Change-Id: Ic78904135f832b4d64056cbe734ab979f5ad9736
Reviewed-on: https://go-review.googlesource.com/59970
Run-TryBot: Austin Clements <austin@google.com>
TryBot-Result: Gobot Gobot <gobot@golang.org>
Reviewed-by: Rick Hudson <rlh@golang.org>
---
 src/runtime/mgc.go | 70 +++++++++++++++++++++++++++++++---------------
 1 file changed, 48 insertions(+), 22 deletions(-)

diff --git a/src/runtime/mgc.go b/src/runtime/mgc.go
index bc5e4fb40a..688f36afb0 100644
--- a/src/runtime/mgc.go
+++ b/src/runtime/mgc.go
@@ -500,47 +500,73 @@ func (c *gcControllerState) startCycle() {
 // is when assists are enabled and the necessary statistics are
 // available).
 func (c *gcControllerState) revise() {
-	// Compute the expected scan work remaining.
+	gcpercent := gcpercent
+	if gcpercent < 0 {
+		// If GC is disabled but we're running a forced GC,
+		// act like GOGC is huge for the below calculations.
+		gcpercent = 100000
+	}
+	live := atomic.Load64(&memstats.heap_live)
+
+	var heapGoal, scanWorkExpected int64
+	if live <= memstats.next_gc {
+		// We're under the soft goal. Pace GC to complete at
+		// next_gc assuming the heap is in steady-state.
+		heapGoal = int64(memstats.next_gc)
+
+		// Compute the expected scan work remaining.
+		//
+		// This is estimated based on the expected
+		// steady-state scannable heap. For example, with
+		// GOGC=100, only half of the scannable heap is
+		// expected to be live, so that's what we target.
+		//
+		// (This is a float calculation to avoid overflowing on
+		// 100*heap_scan.)
+		scanWorkExpected = int64(float64(memstats.heap_scan) * 100 / float64(100+gcpercent))
+	} else {
+		// We're past the soft goal. Pace GC so that in the
+		// worst case it will complete by the hard goal.
+		const maxOvershoot = 1.1
+		heapGoal = int64(float64(memstats.next_gc) * maxOvershoot)
+
+		// Compute the upper bound on the scan work remaining.
+		scanWorkExpected = int64(memstats.heap_scan)
+	}
+
+	// Compute the remaining scan work estimate.
 	//
 	// Note that we currently count allocations during GC as both
 	// scannable heap (heap_scan) and scan work completed
-	// (scanWork), so this difference won't be changed by
-	// allocations during GC.
-	//
-	// This particular estimate is a strict upper bound on the
-	// possible remaining scan work for the current heap.

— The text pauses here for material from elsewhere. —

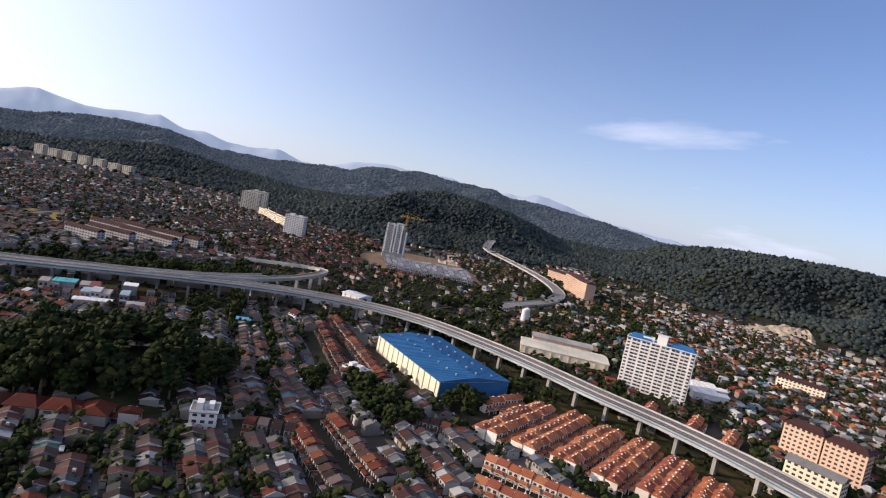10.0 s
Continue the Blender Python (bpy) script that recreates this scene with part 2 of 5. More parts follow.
# bluer than the near forest: haze put into the colour, emission added below
M_FOREST_FAR = material("far rainforest with painted haze", [(0.0286, 0.0405, 0.052), (0.0364, 0.05, 0.06), (0.0442, 0.0567, 0.068)], vary="island", amount=0.3, fine=0.1)
M_LEAF = material("tree leaves", [(0.0118, 0.0197, 0.00553), (0.0197, 0.0297, 0.0079), (0.0158, 0.0218, 0.0079), (0.0297, 0.0355, 0.00986)], vary="island", amount=0.35, fine=0.8, bump=0.4)
M_FOREST = material("rainforest crowns", [(0.0245, 0.034, 0.0337), (0.0324, 0.0425, 0.0398), (0.0195, 0.0276, 0.0296), (0.0402, 0.0496, 0.0437), (0.0272, 0.0354, 0.0367)], vary="island", amount=0.5, scale=0.011, fine=0.12, bump=0.4)
M_BARK = material("tree bark", [(0.12, 0.09, 0.06), (0.18, 0.14, 0.1)], scale=1.0, fine=6)
M_STEEL = material("galvanised steel", [(0.5, 0.5, 0.5), (0.58, 0.58, 0.57)], rough=0.45, metal=0.6)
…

-	// You might consider dividing this by 2 (or by
-	// (100+GOGC)/100) to counter this over-estimation, but
-	// benchmarks show that this has almost no effect on mean
-	// mutator utilization, heap size, or assist time and it
-	// introduces the danger of under-estimating and letting the
-	// mutator outpace the garbage collector.
-	scanWorkExpected := int64(memstats.heap_scan) - c.scanWork
-	if scanWorkExpected < 1000 {
+	// (scanWork), so allocation will change this difference will
+	// slowly in the soft regime and not at all in the hard
+	// regime.
+	scanWorkRemaining := scanWorkExpected - c.scanWork
+	if scanWorkRemaining < 1000 {
 		// We set a somewhat arbitrary lower bound on
 		// remaining scan work since if we aim a little high,
 		// we can miss by a little.
 		//
 		// We *do* need to enforce that this is at least 1,
 		// since marking is racy and double-scanning objects
-		// may legitimately make the expected scan work
-		// negative.
-		scanWorkExpected = 1000
+		// may legitimately make the remaining scan work
+		// negative, even in the hard goal regime.
+		scanWorkRemaining = 1000
 	}
 
 	// Compute the heap distance remaining.
-	heapDistance := int64(memstats.next_gc) - int64(atomic.Load64(&memstats.heap_live))
-	if heapDistance <= 0 {
+	heapRemaining := heapGoal - int64(live)
+	if heapRemaining <= 0 {
 		// This shouldn't happen, but if it does, avoid
 		// dividing by zero or setting the assist negative.
-		heapDistance = 1
+		heapRemaining = 1
 	}
 
 	// Compute the mutator assist ratio so by the time the mutator
 	// allocates the remaining heap bytes up to next_gc, it will
 	// have done (or stolen) the remaining amount of scan work.
-	c.assistWorkPerByte = float64(scanWorkExpected) / float64(heapDistance)
-	c.assistBytesPerWork = float64(heapDistance) / float64(scanWorkExpected)
+	c.assistWorkPerByte = float64(scanWorkRemaining) / float64(heapRemaining)
+	c.assistBytesPerWork = float64(heapRemaining) / float64(scanWorkRemaining)
 }
 
 // endCycle computes the trigger ratio for the next cycle.